§ **AIM OF THE EXERCISE**: Leave out the images and repeat the listing below without a single change.

^^^^

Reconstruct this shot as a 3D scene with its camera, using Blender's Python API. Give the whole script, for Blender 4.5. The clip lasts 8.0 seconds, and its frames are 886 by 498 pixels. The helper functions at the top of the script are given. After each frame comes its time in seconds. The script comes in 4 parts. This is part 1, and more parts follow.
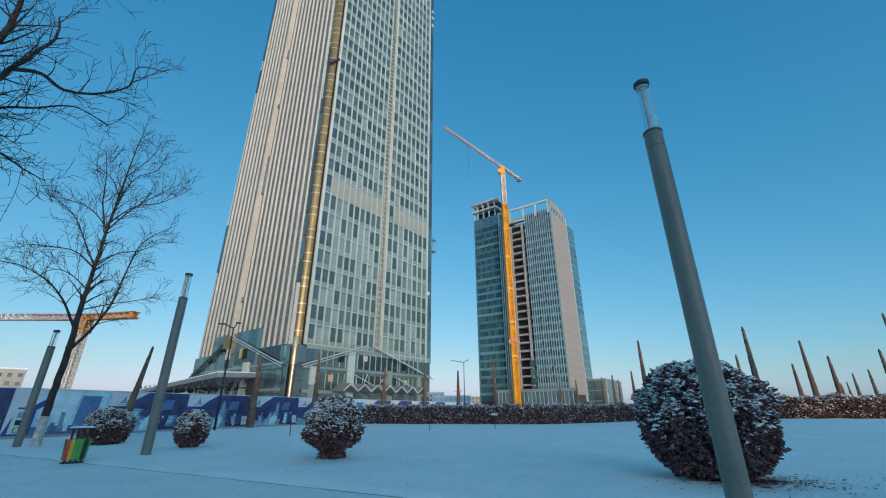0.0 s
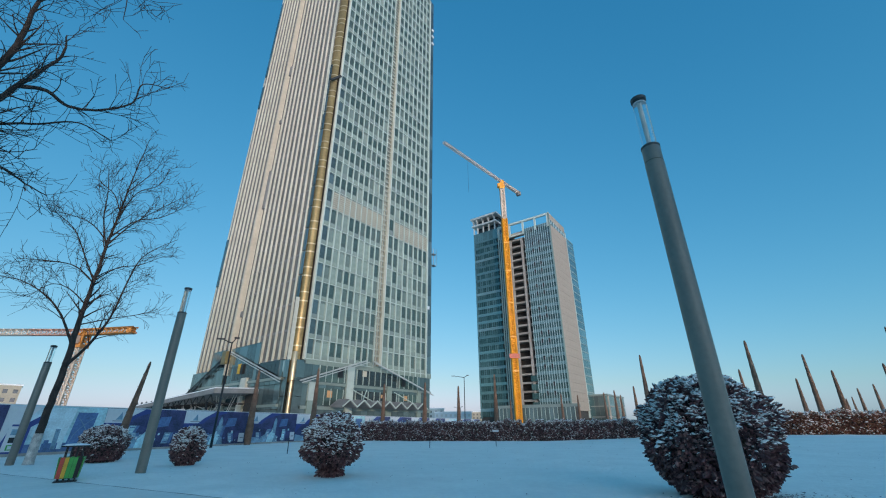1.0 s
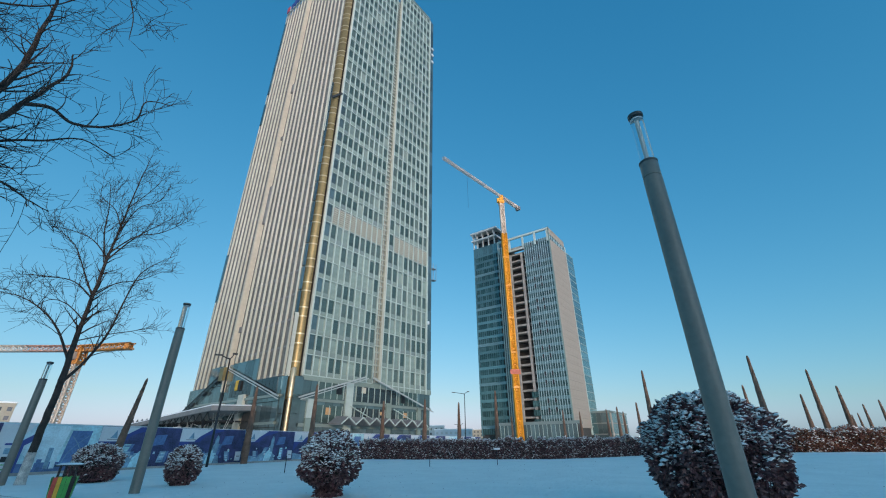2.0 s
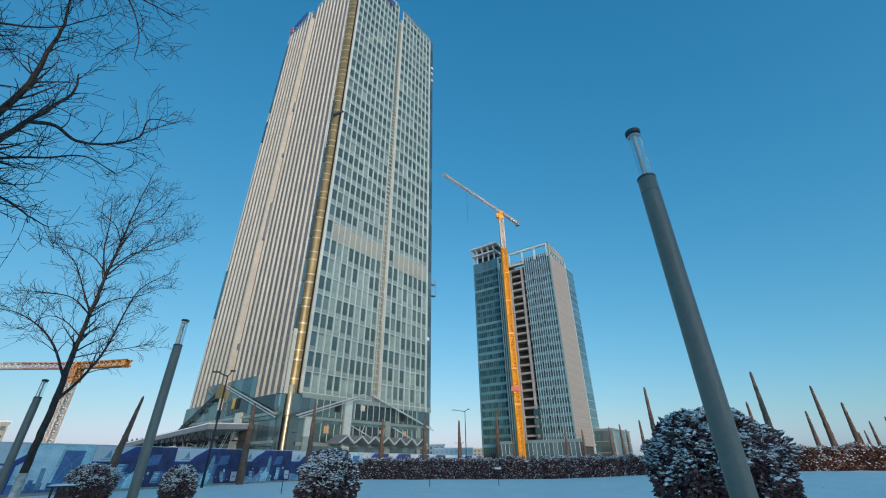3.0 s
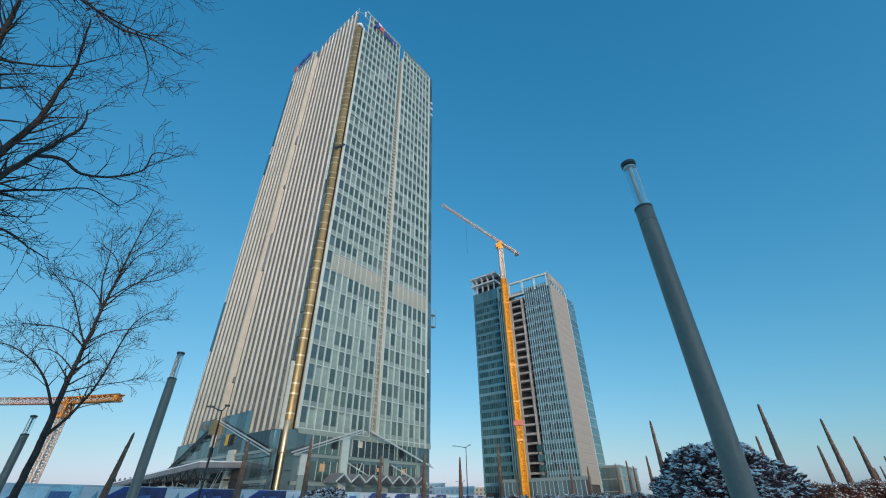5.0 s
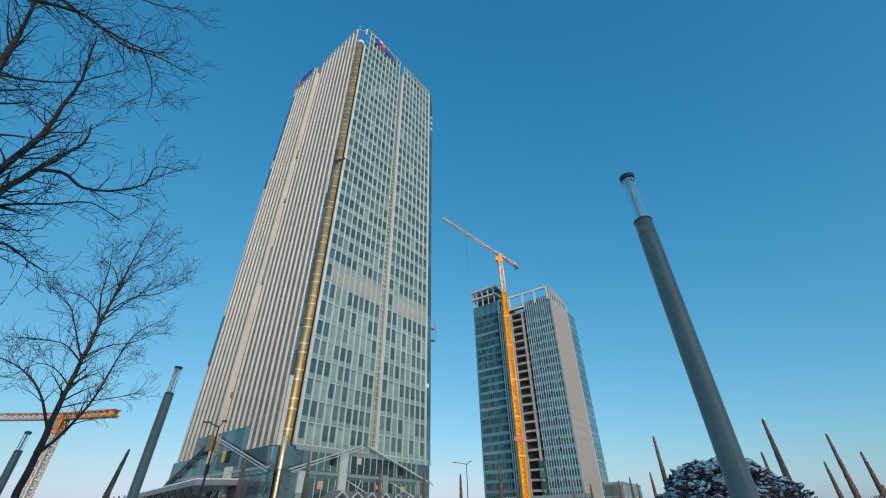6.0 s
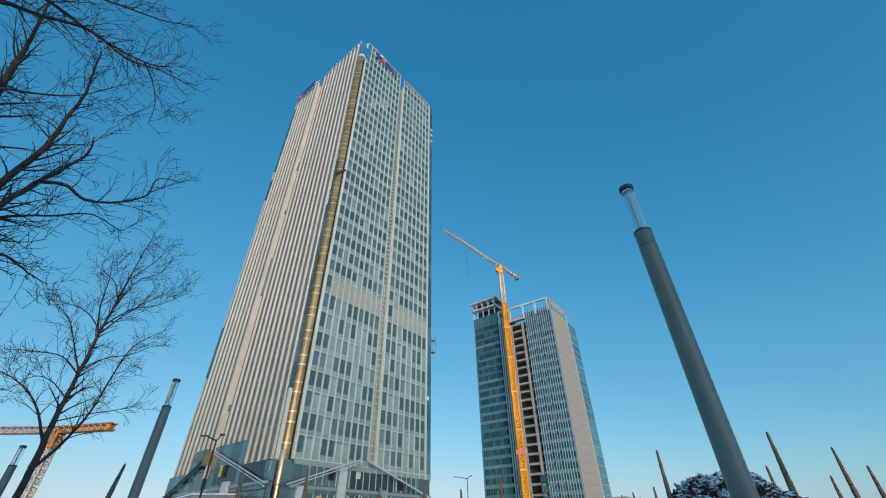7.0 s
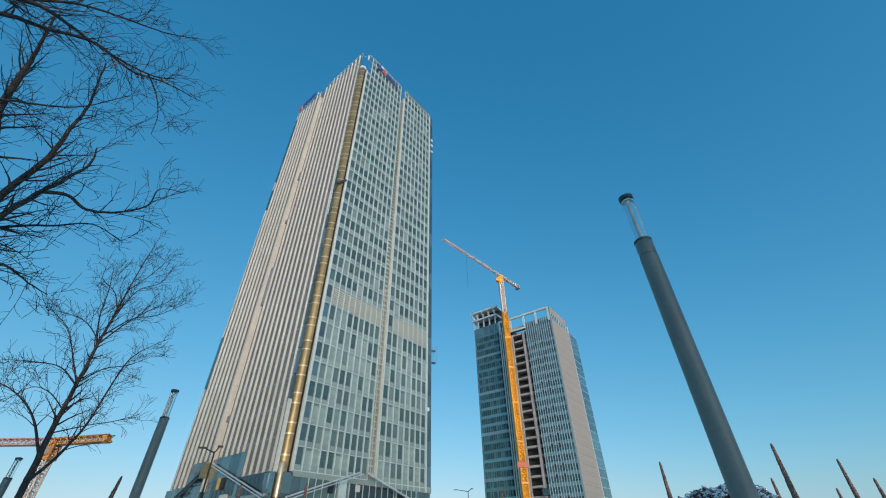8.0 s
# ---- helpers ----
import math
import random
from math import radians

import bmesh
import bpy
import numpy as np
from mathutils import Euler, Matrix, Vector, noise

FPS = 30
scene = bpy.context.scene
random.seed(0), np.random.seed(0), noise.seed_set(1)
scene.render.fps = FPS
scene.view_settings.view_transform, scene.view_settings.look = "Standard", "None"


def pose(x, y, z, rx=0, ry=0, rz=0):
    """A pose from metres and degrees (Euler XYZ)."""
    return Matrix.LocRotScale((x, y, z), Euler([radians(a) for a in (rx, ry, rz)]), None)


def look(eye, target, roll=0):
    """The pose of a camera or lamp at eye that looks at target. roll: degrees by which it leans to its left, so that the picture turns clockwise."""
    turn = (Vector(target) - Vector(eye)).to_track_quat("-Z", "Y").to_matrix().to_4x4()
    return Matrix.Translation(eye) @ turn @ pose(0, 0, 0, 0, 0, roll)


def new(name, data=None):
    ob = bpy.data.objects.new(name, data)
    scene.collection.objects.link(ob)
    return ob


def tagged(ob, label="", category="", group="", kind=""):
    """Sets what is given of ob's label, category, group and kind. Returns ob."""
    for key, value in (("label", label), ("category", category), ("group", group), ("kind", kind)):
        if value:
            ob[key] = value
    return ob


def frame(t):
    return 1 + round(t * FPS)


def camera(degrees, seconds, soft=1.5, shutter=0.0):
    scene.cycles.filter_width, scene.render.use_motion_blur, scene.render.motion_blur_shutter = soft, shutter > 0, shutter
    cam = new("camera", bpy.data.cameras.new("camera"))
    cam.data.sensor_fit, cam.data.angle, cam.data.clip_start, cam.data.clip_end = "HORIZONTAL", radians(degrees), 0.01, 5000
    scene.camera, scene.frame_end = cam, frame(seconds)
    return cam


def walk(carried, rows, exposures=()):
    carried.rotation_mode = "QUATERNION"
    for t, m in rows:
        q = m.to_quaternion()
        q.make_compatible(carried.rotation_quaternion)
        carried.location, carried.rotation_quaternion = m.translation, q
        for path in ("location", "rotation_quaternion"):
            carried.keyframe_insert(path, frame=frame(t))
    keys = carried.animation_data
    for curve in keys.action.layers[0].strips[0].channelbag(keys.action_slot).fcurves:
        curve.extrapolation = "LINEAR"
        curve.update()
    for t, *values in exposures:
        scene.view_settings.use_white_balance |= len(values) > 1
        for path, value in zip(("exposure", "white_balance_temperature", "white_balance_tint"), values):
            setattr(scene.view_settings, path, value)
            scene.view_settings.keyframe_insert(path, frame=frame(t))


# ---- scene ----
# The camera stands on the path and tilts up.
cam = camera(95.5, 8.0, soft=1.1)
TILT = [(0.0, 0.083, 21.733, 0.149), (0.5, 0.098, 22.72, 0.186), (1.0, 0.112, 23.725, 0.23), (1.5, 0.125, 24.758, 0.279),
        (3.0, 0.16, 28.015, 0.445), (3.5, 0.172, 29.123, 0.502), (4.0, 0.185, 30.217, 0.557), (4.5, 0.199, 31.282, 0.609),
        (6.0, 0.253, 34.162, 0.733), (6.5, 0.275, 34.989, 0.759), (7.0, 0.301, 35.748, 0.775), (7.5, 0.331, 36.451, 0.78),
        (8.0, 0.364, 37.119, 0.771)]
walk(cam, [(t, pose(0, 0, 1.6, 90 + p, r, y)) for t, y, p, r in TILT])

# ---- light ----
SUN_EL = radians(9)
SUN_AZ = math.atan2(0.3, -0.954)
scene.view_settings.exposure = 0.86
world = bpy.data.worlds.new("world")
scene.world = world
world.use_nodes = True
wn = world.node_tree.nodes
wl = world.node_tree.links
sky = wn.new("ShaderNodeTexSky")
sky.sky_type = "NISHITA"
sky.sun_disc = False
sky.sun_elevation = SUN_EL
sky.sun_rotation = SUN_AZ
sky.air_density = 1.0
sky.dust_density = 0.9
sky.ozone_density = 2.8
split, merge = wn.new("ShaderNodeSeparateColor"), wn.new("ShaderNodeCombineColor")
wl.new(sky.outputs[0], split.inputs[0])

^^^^

§ **WRITTEN RESPONSE**:
Reconstruct this shot as a 3D scene with its camera, using Blender's Python API. Give the whole script, for Blender 4.5. The clip lasts 8.0 seconds, and its frames are 886 by 498 pixels. The helper functions at the top of the script are given. After each frame comes its time in seconds. The script comes in 4 parts. This is part 1, and more parts follow.
0.0 s
1.0 s
2.0 s
3.0 s
5.0 s
6.0 s
7.0 s
8.0 s
# ---- helpers ----
import math
import random
from math import radians

import bmesh
import bpy
import numpy as np
from mathutils import Euler, Matrix, Vector, noise

FPS = 30
scene = bpy.context.scene
random.seed(0), np.random.seed(0), noise.seed_set(1)
scene.render.fps = FPS
scene.view_settings.view_transform, scene.view_settings.look = "Standard", "None"


def pose(x, y, z, rx=0, ry=0, rz=0):
    """A pose from metres and degrees (Euler XYZ)."""
    return Matrix.LocRotScale((x, y, z), Euler([radians(a) for a in (rx, ry, rz)]), None)


def look(eye, target, roll=0):
    """The pose of a camera or lamp at eye that looks at target. roll: degrees by which it leans to its left, so that the picture turns clockwise."""
    turn = (Vector(target) - Vector(eye)).to_track_quat("-Z", "Y").to_matrix().to_4x4()
    return Matrix.Translation(eye) @ turn @ pose(0, 0, 0, 0, 0, roll)


def new(name, data=None):
    ob = bpy.data.objects.new(name, data)
    scene.collection.objects.link(ob)
    return ob


def tagged(ob, label="", category="", group="", kind=""):
    """Sets what is given of ob's label, category, group and kind. Returns ob."""
    for key, value in (("label", label), ("category", category), ("group", group), ("kind", kind)):
        if value:
            ob[key] = value
    return ob


def frame(t):
    return 1 + round(t * FPS)


def camera(degrees, seconds, soft=1.5, shutter=0.0):
    scene.cycles.filter_width, scene.render.use_motion_blur, scene.render.motion_blur_shutter = soft, shutter > 0, shutter
    cam = new("camera", bpy.data.cameras.new("camera"))
    cam.data.sensor_fit, cam.data.angle, cam.data.clip_start, cam.data.clip_end = "HORIZONTAL", radians(degrees), 0.01, 5000
    scene.camera, scene.frame_end = cam, frame(seconds)
    return cam


def walk(carried, rows, exposures=()):
    carried.rotation_mode = "QUATERNION"
    for t, m in rows:
        q = m.to_quaternion()
        q.make_compatible(carried.rotation_quaternion)
        carried.location, carried.rotation_quaternion = m.translation, q
        for path in ("location", "rotation_quaternion"):
            carried.keyframe_insert(path, frame=frame(t))
    keys = carried.animation_data
    for curve in keys.action.layers[0].strips[0].channelbag(keys.action_slot).fcurves:
        curve.extrapolation = "LINEAR"
        curve.update()
    for t, *values in exposures:
        scene.view_settings.use_white_balance |= len(values) > 1
        for path, value in zip(("exposure", "white_balance_temperature", "white_balance_tint"), values):
            setattr(scene.view_settings, path, value)
            scene.view_settings.keyframe_insert(path, frame=frame(t))


# ---- scene ----
# The camera stands on the path and tilts up.
cam = camera(95.5, 8.0, soft=1.1)
TILT = [(0.0, 0.083, 21.733, 0.149), (0.5, 0.098, 22.72, 0.186), (1.0, 0.112, 23.725, 0.23), (1.5, 0.125, 24.758, 0.279),
        (3.0, 0.16, 28.015, 0.445), (3.5, 0.172, 29.123, 0.502), (4.0, 0.185, 30.217, 0.557), (4.5, 0.199, 31.282, 0.609),
        (6.0, 0.253, 34.162, 0.733), (6.5, 0.275, 34.989, 0.759), (7.0, 0.301, 35.748, 0.775), (7.5, 0.331, 36.451, 0.78),
        (8.0, 0.364, 37.119, 0.771)]
walk(cam, [(t, pose(0, 0, 1.6, 90 + p, r, y)) for t, y, p, r in TILT])

# ---- light ----
SUN_EL = radians(9)
SUN_AZ = math.atan2(0.3, -0.954)
scene.view_settings.exposure = 0.86
world = bpy.data.worlds.new("world")
scene.world = world
world.use_nodes = True
wn = world.node_tree.nodes
wl = world.node_tree.links
sky = wn.new("ShaderNodeTexSky")
sky.sky_type = "NISHITA"
sky.sun_disc = False
sky.sun_elevation = SUN_EL
sky.sun_rotation = SUN_AZ
sky.air_density = 1.0
sky.dust_density = 0.9
sky.ozone_density = 2.8
split, merge = wn.new("ShaderNodeSeparateColor"), wn.new("ShaderNodeCombineColor")
wl.new(sky.outputs[0], split.inputs[0])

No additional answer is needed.